Apart from these elements, the triptych of recitals is both a cornucopia of Segovia’s repertoire and a milestone in the achievements of the guitarist in creating such a repertoire up to this time. The pattern of the characteristic Segovia recital with its blend of transcriptions and original works for guitar was now fully established, with the music of Albéniz rounding off the proceedings on each occasion.

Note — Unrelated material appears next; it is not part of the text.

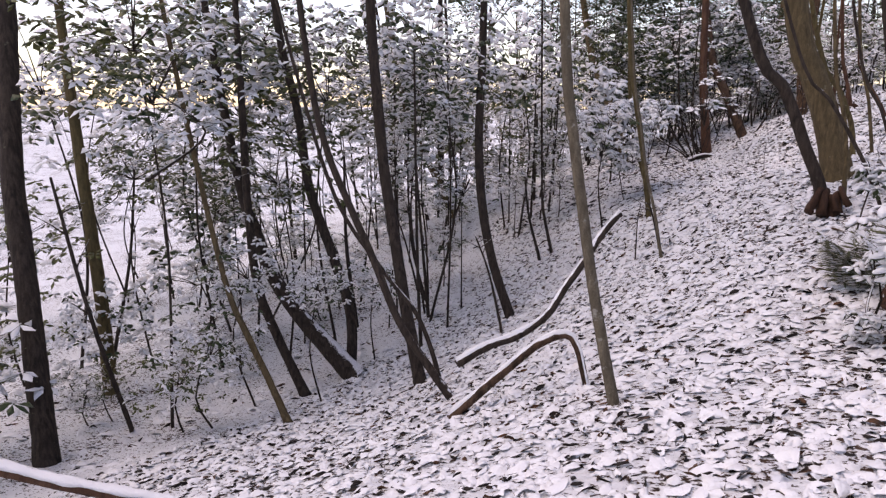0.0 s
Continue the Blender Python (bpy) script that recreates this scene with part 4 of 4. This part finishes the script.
# tall dark evergreens closing the wood above and behind
rng = np.random.default_rng(404)
for k in range(36):
    y = rng.uniform(12, 18) if k % 3 == 0 else rng.uniform(17, 23)
    x = rng.uniform(-0.42 * (y - 1), -2.8) if k % 3 == 0 else rng.uniform(-3.0, 9.0)
    z, s, up = float(height(x, y)), rng.uniform(0.8, 1.3), rng.uniform(1.9, 4.2)
    far_growth(x, y, [(x, y, z + up, s, "D"), (x + rng.normal(0, 0.6), y + rng.normal(0, 0.6), z + up * 0.75, s * 0.9, "D"), (x + rng.normal(0, 0.5), y + rng.normal(0, 0.5), z + up + 1.0, s, "D")])
grow_far("evergreen_thicket", "tall dark-green evergreens with little snow on their leaves")

# low growth and bare saplings on the falling side
rng = np.random.default_rng(31)
for k in range(34):
    x, y = rng.uniform(-9, -4.2), rng.uniform(1.5, 12)
    z, s = float(height(x, y)), rng.uniform(0.25, 0.6)
    shrub((x, y), [(x, y, z + rng.uniform(0.2, 1.0), s, "L" if k % 3 else "G")], "low snowy evergreen shrub on the falling slope", "undergrowth")
for k in range(60):
    x, y = (rng.uniform(-10, -3.6), rng.uniform(1, 14)) if k % 2 else (rng.uniform(-4, 9), rng.uniform(15, 22))
    z, lean = float(height(x, y)), rng.normal(0, 0.25, 2)
    stem([(x, y, z), (x + lean[0], y + lean[1], z + 1.3), (x + 1.4 * lean[0], y + 1.6 * lean[1], z + rng.uniform(2.2, 4.0))], rng.uniform(0.012, 0.03), "bare slender sapling in the snowy wood")

# thicker undergrowth on the shaded side of the ridge
rng = np.random.default_rng(77)
for k in range(70):
    x, y = rng.uniform(-9, -1.8), rng.uniform(13.2, 20)
    z, s = float(height(x, y)), rng.uniform(0.5, 1.0)
    shrub((x, y), [(x, y, z + rng.uniform(0.5, 2.6), s, "L" if k % 3 else "G")], "snowy evergreen undergrowth of the wood", "undergrowth")


# ---- fallen leaves nearest to the walk, one by one ----
PIECES = []
for k in range(8):
    rng = np.random.default_rng(60 + k)
    bare = np.array([k % 2 == 0])
    v, t, top = pillows(np.zeros((1, 3)), np.array([[1.0, 0, 0]]), np.array([[0, 0, 1.0]]), np.array([0.043]), np.array([rng.uniform(0.015, 0.022)]), np.array([0.002 if bare[0] else 0.005]), np.array([rng.normal(0, 0.5)]))
    PIECES.append(raw_mesh("leaf", v, t, [SNOW, DEAD_AND_SHADE], np.ones(24, int) if bare[0] else np.repeat([0, 1], 12)))
rng = np.random.default_rng(8)
for k in range(280):
    x, y = rng.uniform(-0.9, 1.7), rng.uniform(9.9, 12.2)
    ob = child("leaf", PIECES[k % 8], ground)
    ob.location = (x, y, float(height(x, y) + ripple(x, y)) + rng.uniform(0.016, 0.03))
    ob.rotation_euler = (rng.normal(0, 0.35), rng.normal(0, 0.3), rng.uniform(0, 6.28))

On 26 and 27 October, Segovia was guest solioist with the Halle Concert Society and performed the Guitar Concerto by Castelnuovo-Tedesco under the conducting of Sir John Barbirolli at the Albert Hall, London. On 2 November, Segovia gave a solo recital in London, his first half being Four Pavanes by Milán,  La Frescobalda Sonata by Scarlatti and Gigue by “Weiss”: the second half included the seven Bach pieces played in Edinburgh, the works by Crespo, Tansman and Ponce, and finally Granados’ La Maja de Goya and Albéniz’s Leyenda. In the same year Julian Bream gained a scholarship to the Royal College of Music and in Spain the “Guitar soloist Narcisco García Yepes” played Joaquín Rodrigo’s Concierto de Aranjuez with the Corunna Municipal Orchestra. Back in England the first Aldeburgh Festival took place in June, founded by Benjamin Britten, Eric Crozier and Peter Pears. It was the year when the violinists Kyung-Wha Chung and Pinchas Zukerman were born, when the Soviet composers Shostakovich, Prokofiev and Khachaturian were criticized for their “anti-democratic music” and thanked the Communist Party for just criticism, promising to correct their mistakes in future, and when André Previn’s first piano jazz recording reached England.